The two are getting tangled together, but should not be, beyond both sharing Twyford's inclination to over-promise and swiftly under-deliver. The issues are distinctively different in each case.
The Wellington issue is the result of bungled coalition politics, whereas the Auckland light rail issue is a classic case of bureaucratic patch protection by the New Zealand Transport Agency when faced with an unexpected bid for a project it regarded as its own.
First: Let's Get Wellington Moving. Yes, it's a mess.
Consistent with Wellington's failure for years to get its act together under the previous government, the Basin Reserve and Mt Victoria tunnel choke point remains at the heart of the political stalemate between motorists and the public transport lobby.
But in the current controversy, it is Twyford's associate transport minister Julie Anne Genter, who's created Twyford's headaches.
Her refusal to release a letter to Twyford that mixed party political and ministerial responsibilities by opposing a second Mt Victoria tunnel has been a gift to Opposition politicians and journalists alike. Nothing suggests 'guilty' like failing to front up, and nothing hammers home that impression like letting the issue drag on for weeks.
Yet Genter is more to blame for the death-by-a-thousand-cuts way the story has played out. It says a lot about Beehive bunker mentality that the Ombudsman's agreement to keep the letter secret while requiring Genter to write a letter explaining it can be interpreted as some sort of victory for the minister.
On Auckland light rail, things have become much more out of hand.
Some of the current commentary has suggested an entirely appropriate meeting between Twyford and the NZ Super Fund about the fund's alternative proposal for light rail was somehow illegitimate. In the process, the NZ Super Fund's good name is dragged through the mud, as if its desire to fund a multi-billion dollar asset for the country's largest city were some evil plot.
This is absurd.
Any organisation proposing to spend time, money, effort and its own credibility on such a huge, unexpected alternative to the existing plans would have rocks in its head if it didn't seek to brief ministers of its intentions. After all, if the ministers say 'forget it', then everyone can stop wasting their time right there and then.
From ministers' perspective, of course they should take the meeting. It's not as if the Super Fund is a subsidiary of Mossack Fonseca and they would be negligent not to examine a proposal that offers to free up billions of dollars of Crown capital by having someone else's money build the light rail scheme. There are any number of competing alternatives for government funding.

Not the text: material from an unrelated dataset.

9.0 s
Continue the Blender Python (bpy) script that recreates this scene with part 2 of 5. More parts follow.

After that meeting, however, things got murky.
A narrative has gained legs that says NZTA examined the proposal and rejected its feasibility.
Recent leaked NZTA documents have sought to denigrate the Super Fund proposal as 'six Powerpoint slides'. That may have been what ministers saw at the initial briefing, but it's ridiculous to suggest that's where the fund's thinking began and ended.

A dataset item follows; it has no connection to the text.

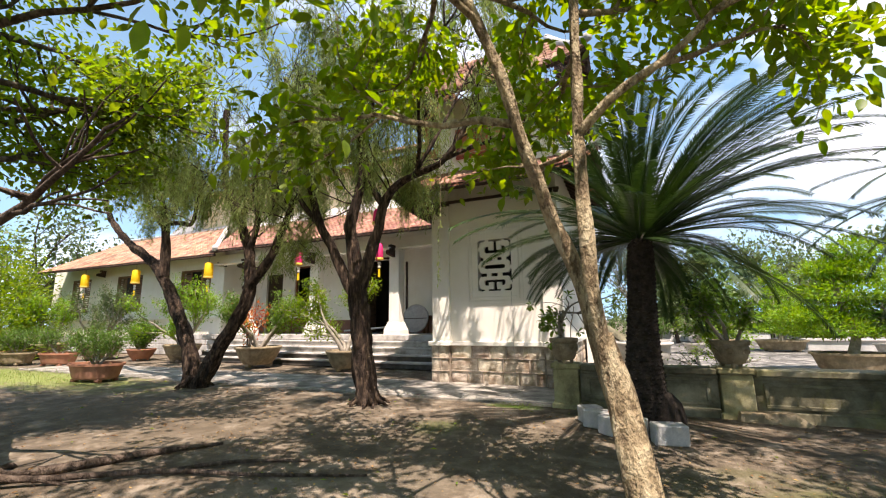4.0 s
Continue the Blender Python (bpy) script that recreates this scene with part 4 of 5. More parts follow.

Rather, NZTA's treatment of the Super Fund bid looks suspiciously like a case of officials circling the wagons to reject a proposal they didn't want.
Hence the competing versions of whether or not NZTA analysed the Super Fund bid in good faith and the leaked suggestion that the Super Fund's proposal has too few stops to meet Twyford's underlying ambition to use light rail as a catalyst for efficient urban intensification in Auckland.
An alternative view would be that the Super Fund is not stupid. Unlike a government, which can back all sorts of things without a bankable business case, it needs the passengers from such an intensified urban corridor for the project to stack up financially. It will presumably work to put up a plan that it believes would deliver those numbers. If they can't make those numbers, then NZTA will probably get the gig anyway.
The fact the new NZTA chair, Brian Roche, and Twyford are in unison in suggesting NZTA dropped the ball on the Super Fund proposal should be read as evidence the agency stonewalled rather than that Twyford has a yes-man on board or that this is all just some giant Twyford screw-up.
Yes. It is untidy, and Twyford has a knack for being in the midst of this government's most damaging untidiness. It doesn't help that he's bungled enough answers to parliamentary questions that he's damaged his personal credibility, but questions about what he did or didn't 'forget' when it came to recent board appointments are no more than political noise. The fact that he effectively sacked the old board speaks volumes about his dissatisfaction with their performance.
Twyford is at the heart of some of the government's most ambitious and difficult plans. He is simultaneously managing huge capital demands and battling a range of entrenched interests to effect major changes in policy and performance. It was never going to be easy. Nor is it obvious that all of those policies are well-founded. But they are the government's agenda.
If anything, his greatest personal failing mirrors that of the government as a whole - he's better at thinking policy up than at executing it. He's also not terribly humble about that fact.
But it's highly contestable to suggest that he should be falling on his sword in response to a campaign by a government agency to protect its own patch.